Entries with animation source code

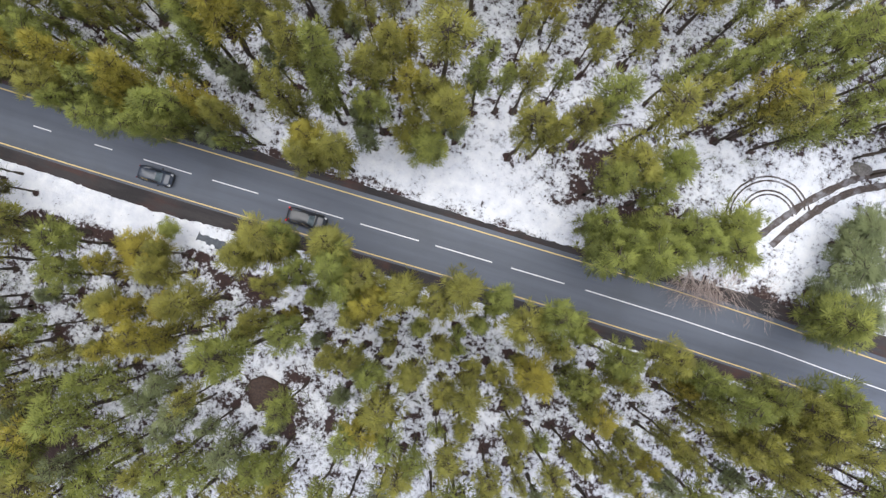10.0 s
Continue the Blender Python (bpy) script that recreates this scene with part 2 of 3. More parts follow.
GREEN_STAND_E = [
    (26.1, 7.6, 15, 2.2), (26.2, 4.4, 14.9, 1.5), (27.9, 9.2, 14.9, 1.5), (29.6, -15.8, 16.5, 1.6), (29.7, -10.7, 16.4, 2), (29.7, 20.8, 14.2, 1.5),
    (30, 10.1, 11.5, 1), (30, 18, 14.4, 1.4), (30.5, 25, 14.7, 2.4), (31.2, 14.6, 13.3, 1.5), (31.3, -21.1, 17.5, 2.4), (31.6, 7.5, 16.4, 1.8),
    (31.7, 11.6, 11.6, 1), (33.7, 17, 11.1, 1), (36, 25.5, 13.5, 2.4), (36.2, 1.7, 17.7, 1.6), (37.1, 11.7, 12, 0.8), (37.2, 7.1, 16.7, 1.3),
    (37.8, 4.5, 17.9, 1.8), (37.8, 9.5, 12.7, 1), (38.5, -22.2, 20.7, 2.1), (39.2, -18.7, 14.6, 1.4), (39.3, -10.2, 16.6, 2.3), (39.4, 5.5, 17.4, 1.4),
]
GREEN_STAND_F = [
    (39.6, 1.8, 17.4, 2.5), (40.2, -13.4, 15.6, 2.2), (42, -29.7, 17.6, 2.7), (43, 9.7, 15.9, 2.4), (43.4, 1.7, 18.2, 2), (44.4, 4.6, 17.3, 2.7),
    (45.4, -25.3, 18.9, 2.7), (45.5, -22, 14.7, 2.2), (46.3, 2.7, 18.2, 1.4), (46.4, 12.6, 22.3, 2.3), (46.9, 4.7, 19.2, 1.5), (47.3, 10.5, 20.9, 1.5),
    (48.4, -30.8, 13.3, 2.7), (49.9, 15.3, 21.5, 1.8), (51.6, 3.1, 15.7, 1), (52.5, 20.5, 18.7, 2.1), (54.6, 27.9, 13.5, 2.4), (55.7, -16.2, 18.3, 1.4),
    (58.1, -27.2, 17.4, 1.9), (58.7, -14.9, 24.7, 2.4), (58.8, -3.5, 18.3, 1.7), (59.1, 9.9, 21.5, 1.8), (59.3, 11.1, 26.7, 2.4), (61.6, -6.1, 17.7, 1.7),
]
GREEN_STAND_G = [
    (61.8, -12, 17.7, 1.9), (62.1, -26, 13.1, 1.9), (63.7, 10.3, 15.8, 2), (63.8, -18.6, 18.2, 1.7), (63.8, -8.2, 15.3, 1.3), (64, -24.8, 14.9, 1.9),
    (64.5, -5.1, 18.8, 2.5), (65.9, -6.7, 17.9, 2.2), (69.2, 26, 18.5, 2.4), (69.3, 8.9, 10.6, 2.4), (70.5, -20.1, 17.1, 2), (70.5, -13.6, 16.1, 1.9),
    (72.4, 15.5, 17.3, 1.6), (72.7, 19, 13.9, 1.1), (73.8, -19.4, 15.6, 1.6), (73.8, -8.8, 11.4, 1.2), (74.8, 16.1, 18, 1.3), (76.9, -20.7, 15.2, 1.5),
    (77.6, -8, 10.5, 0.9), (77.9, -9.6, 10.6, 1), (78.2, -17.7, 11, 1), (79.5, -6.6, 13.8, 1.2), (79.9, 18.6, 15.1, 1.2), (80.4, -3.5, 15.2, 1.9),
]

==

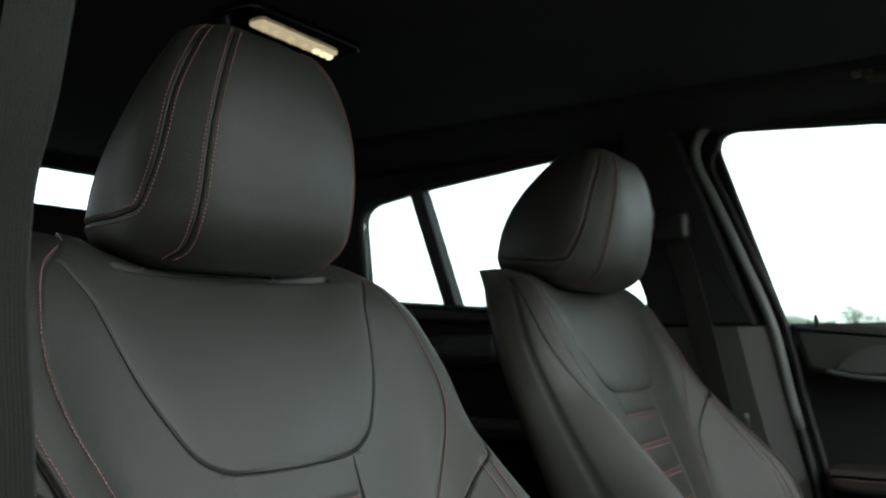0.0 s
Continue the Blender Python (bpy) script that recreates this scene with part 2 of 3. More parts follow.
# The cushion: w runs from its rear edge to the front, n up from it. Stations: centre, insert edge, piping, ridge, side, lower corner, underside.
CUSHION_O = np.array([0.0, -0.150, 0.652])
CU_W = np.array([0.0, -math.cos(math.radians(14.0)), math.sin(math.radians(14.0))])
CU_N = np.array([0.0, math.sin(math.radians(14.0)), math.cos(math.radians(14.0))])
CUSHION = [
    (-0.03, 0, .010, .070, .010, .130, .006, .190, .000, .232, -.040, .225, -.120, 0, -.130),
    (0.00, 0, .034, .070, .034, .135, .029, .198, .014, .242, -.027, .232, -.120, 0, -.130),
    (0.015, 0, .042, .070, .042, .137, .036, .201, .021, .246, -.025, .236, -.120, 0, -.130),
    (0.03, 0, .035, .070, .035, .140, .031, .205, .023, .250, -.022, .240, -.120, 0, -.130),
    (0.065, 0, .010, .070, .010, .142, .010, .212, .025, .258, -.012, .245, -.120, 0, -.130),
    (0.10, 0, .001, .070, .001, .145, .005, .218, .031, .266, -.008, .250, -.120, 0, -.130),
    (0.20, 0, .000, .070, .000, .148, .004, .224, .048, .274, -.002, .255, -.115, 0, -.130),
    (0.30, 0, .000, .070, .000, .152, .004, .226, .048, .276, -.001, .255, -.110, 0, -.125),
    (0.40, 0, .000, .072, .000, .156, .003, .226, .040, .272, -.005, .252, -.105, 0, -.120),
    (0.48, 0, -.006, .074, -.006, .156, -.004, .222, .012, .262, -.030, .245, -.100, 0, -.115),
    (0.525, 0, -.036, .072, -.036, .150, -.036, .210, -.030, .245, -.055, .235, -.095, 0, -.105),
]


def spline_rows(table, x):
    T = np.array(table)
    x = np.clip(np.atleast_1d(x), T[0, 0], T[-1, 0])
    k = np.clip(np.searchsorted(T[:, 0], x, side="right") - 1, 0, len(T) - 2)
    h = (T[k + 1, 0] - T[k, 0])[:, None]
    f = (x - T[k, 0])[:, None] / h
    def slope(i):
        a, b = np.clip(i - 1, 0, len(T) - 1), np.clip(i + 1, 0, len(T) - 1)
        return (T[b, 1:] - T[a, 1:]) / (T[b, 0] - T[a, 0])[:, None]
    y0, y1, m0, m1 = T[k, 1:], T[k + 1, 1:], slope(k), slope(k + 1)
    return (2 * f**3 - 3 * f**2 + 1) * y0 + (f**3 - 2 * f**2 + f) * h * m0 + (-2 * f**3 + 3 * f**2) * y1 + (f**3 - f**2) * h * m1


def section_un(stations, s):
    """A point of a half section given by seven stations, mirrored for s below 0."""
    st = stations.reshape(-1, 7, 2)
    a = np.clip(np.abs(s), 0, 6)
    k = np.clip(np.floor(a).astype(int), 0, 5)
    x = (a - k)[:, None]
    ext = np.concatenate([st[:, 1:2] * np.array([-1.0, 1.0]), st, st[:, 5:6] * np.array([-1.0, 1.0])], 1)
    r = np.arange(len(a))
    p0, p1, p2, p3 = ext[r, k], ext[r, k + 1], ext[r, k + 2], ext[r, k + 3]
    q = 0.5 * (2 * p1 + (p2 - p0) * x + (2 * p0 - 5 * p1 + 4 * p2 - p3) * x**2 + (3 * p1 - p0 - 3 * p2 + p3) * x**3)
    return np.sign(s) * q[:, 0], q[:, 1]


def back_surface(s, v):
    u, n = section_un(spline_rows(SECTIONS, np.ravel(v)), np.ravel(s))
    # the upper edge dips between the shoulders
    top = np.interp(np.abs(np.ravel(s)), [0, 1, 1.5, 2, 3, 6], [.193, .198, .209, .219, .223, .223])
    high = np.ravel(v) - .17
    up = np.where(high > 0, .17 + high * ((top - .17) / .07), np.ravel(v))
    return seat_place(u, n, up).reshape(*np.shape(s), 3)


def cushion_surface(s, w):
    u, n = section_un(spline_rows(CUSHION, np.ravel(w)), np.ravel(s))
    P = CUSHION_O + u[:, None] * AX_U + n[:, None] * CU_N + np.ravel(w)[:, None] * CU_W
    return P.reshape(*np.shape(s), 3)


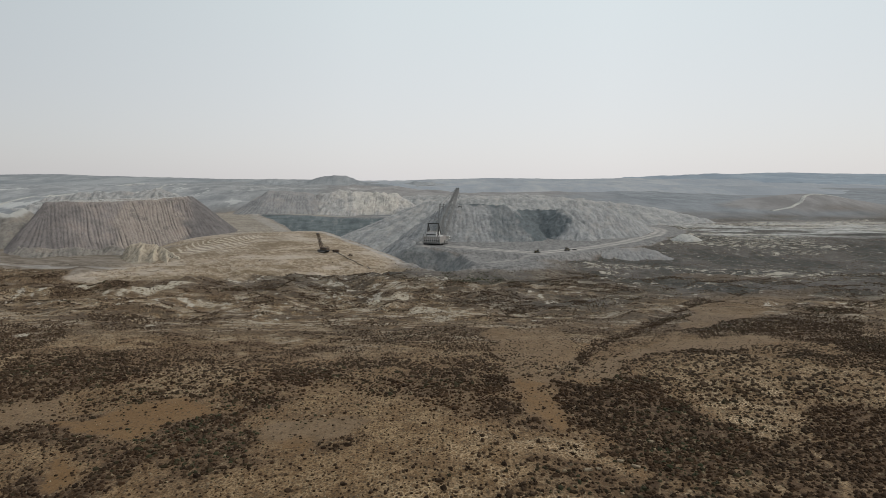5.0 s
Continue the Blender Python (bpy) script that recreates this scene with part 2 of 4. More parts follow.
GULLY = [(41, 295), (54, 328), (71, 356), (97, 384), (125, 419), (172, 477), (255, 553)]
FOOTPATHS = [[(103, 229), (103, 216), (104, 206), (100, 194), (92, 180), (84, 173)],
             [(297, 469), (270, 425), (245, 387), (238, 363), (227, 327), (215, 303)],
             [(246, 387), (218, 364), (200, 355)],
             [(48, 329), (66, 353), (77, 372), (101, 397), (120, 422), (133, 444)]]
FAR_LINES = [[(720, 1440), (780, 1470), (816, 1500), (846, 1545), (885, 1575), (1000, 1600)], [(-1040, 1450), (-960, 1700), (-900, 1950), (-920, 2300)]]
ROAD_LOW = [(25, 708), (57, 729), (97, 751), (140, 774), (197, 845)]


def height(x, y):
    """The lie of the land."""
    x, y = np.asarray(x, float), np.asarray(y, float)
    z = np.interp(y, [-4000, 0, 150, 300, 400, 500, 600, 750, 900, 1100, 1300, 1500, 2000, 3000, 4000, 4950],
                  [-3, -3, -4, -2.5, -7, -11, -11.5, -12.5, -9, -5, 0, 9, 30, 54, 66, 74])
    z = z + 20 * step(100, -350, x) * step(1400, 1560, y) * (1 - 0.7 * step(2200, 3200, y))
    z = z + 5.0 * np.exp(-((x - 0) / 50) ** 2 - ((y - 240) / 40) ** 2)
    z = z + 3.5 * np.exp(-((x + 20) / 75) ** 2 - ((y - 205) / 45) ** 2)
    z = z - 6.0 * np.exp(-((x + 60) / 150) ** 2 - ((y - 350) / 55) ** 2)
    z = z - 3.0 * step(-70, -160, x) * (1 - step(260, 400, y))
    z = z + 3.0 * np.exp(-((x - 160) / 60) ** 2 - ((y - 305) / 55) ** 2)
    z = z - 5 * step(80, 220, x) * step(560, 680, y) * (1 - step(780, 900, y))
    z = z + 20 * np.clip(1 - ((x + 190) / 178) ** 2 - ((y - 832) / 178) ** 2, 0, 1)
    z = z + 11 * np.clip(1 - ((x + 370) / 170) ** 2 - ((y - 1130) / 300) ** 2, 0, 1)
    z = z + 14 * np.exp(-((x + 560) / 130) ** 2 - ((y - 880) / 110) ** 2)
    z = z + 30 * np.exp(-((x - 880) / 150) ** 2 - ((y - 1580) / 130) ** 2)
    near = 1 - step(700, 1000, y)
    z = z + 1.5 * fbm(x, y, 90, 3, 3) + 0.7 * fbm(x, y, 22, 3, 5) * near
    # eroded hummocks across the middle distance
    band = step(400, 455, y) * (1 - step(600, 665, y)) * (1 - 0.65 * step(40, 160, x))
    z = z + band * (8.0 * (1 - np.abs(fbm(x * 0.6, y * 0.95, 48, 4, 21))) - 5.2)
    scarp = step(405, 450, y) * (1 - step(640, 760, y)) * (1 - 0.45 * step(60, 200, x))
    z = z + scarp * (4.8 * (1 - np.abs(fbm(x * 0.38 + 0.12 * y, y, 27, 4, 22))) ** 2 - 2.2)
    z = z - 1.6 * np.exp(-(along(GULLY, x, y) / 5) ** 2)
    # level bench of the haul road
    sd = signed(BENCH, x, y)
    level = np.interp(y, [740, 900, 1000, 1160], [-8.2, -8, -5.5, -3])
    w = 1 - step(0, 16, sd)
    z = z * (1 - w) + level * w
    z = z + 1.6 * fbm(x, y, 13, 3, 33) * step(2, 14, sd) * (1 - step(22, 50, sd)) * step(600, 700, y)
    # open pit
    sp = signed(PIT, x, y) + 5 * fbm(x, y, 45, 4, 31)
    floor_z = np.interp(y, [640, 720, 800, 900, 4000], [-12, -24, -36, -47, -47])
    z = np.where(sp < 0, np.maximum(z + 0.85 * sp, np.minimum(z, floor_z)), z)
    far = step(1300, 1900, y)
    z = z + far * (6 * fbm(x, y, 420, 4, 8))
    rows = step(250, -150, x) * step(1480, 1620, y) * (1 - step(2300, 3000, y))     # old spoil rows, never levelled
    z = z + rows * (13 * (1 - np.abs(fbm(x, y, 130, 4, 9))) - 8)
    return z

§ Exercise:
Everything from the line with "4. More parts follow." through the line with "774), (197, 845)]" is to be output exactly; leave out all other lines.

§ Reply to the exercise:
Continue the Blender Python (bpy) script that recreates this scene with part 2 of 4. More parts follow.
GULLY = [(41, 295), (54, 328), (71, 356), (97, 384), (125, 419), (172, 477), (255, 553)]
FOOTPATHS = [[(103, 229), (103, 216), (104, 206), (100, 194), (92, 180), (84, 173)],
             [(297, 469), (270, 425), (245, 387), (238, 363), (227, 327), (215, 303)],
             [(246, 387), (218, 364), (200, 355)],
             [(48, 329), (66, 353), (77, 372), (101, 397), (120, 422), (133, 444)]]
FAR_LINES = [[(720, 1440), (780, 1470), (816, 1500), (846, 1545), (885, 1575), (1000, 1600)], [(-1040, 1450), (-960, 1700), (-900, 1950), (-920, 2300)]]
ROAD_LOW = [(25, 708), (57, 729), (97, 751), (140, 774), (197, 845)]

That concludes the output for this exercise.